Verilog HDL behavioral coding calling modules for ALU

Question

This is my first time programming in verilog hdl and I am having trouble figuring out what is wrong with my code. I need to design a simple ALU in behavioral code.

So far I have created a subtractor and adder module.( I need to add more modules but I would like to get these working in the ALU module before I add the others).

I have the following modules in seperate .v files in the same project (pretty sure this is behavioral?):

module adder3bit( sum, co, a, b);
parameter n = 2;
output reg [n:0] sum;
output reg co;
input [n:0] a;
input [n:0] b;

always @(a, b)
{co, sum} = a + b;

endmodule


module subtract3bit(diff, bo, a, b);
parameter n = 2;
output reg [n:0] diff;
output reg bo;
input [n:0] a;
input [n:0] b;

always @(a, b)
{bo, diff} = a - b;

endmodule

I tested these and see that they are working.

Now I am trying to call them in the main ALU module:

module alu( out, overflow, a, b,sel);
input [2:0] a, b;
input sel;
output [2:0] out;
output overflow;
always @(a,b,sel)
begin
if(sel=='b0)
    adder3bit A1(out,overflow,a,b);
if(sel=='b1)
    subtract3bit S1( out, overflow, a, b);
end
endmodule

My syntax may be wrong, but it is showing errors. I am just very unfamiliar with verilog. I feel how I first felt with learning C. Help would be much appreciated.

I know it is calling the modules correctly but I think it is something to do with the if statements.
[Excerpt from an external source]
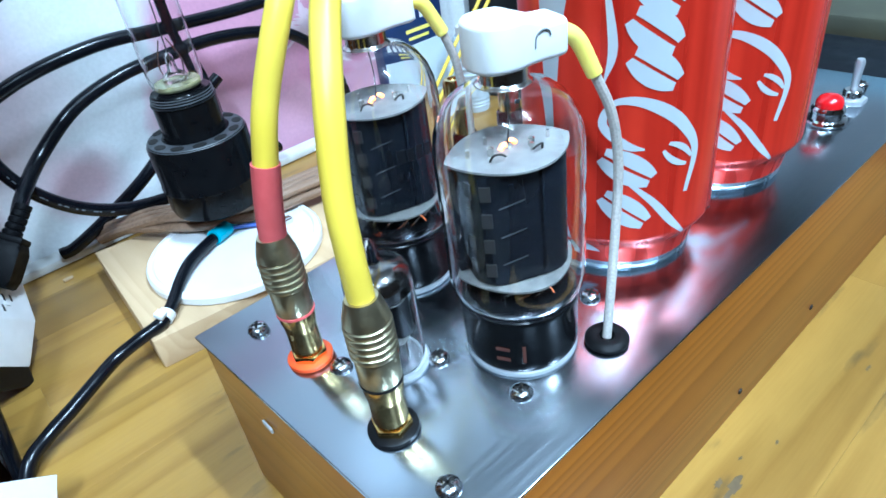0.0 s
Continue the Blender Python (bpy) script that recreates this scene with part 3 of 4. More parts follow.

Thank you I hope to learn something new!

Answer 1

The main problem is that you want to call module. Modules are not functions or tasks you cannot call them. What you can and should do with module is instantiate it in another module (in this case ALU module). Modules cannot be instantiated inside procedural blocks (e.x. always in your code). Both adder and subtractor will produce new result on every change of it's inputs so you only need to properly drive input's of this modules and the read its outputs.

I advice you to declare module's port in a more readable way:

module adder3bit #(
    parameter N = 2
) ( 
   output reg [N:0] sum, 
   output reg co,
   input [N:0] a,
   input [N:0] b
);
    always @(a, b)
        {co, sum} = a + b;

endmodule

In ALU you can instantiate adder3bit like this:

module alu (
    input [2:0] a,
    input [2:0] b,
    input sel,
    output [2:0] out,
    output overflow
)
    localparam SIZE = 3;
    wire [SIZE - 1 : 0] diff;
    wire [SIZE - 1 : 0] sum;
    wire co;
    wire bo;

    adder3bit #( 
       .N(SIZE) 
    ) adder (
       .a(a),
       .b(b),
       .sum(sum),
       .co(co)
    );

    subtract3bit #( 
       .N(SIZE) 
    ) subtractor (
       .a(a),
       .b(b),
       .diff(diff),
       .bo(bo)
    );

    always @(*)
    begin
         if(sel=='b0)
             {out,overflow) = {sum, co};
         if(sel=='b1)
             {out,overflow) = {diff, bo};
    end
endmodule

And one more thing, your module has parameters which defines size of it inputs and outputs but it's name suggest that it is fixed to three which can be confusing.

Answer 2

You cant instantiate a module inside an always block in verilog. Instead you can change the modules adder3bit and substract3bit into tasks and you can use the code as you have written now. the solution will be like this

task adder3bit;
parameter n = 2;
input [n:0] a;
input [n:0] b;
output reg [n:0] sum;
output reg co;
begin
always @(*) {co, sum} = a + b;
endtask


task subtract3bit;
parameter n = 2;
input [n:0] a;
input [n:0] b;
output reg [n:0] diff;
output reg bo;
begin
always @(*) {bo, diff} = a - b;
endtask

module alu( out, overflow, a, b,sel);
input [2:0] a, b;
input sel;
output [2:0] out;
output overflow;
always @(a,b,sel)
begin
if(sel=='b0)
    adder3bit (a,b,out,overflow);
if(sel=='b1)
    subtract3bit ( a,b,out,overflow);
end
endmodule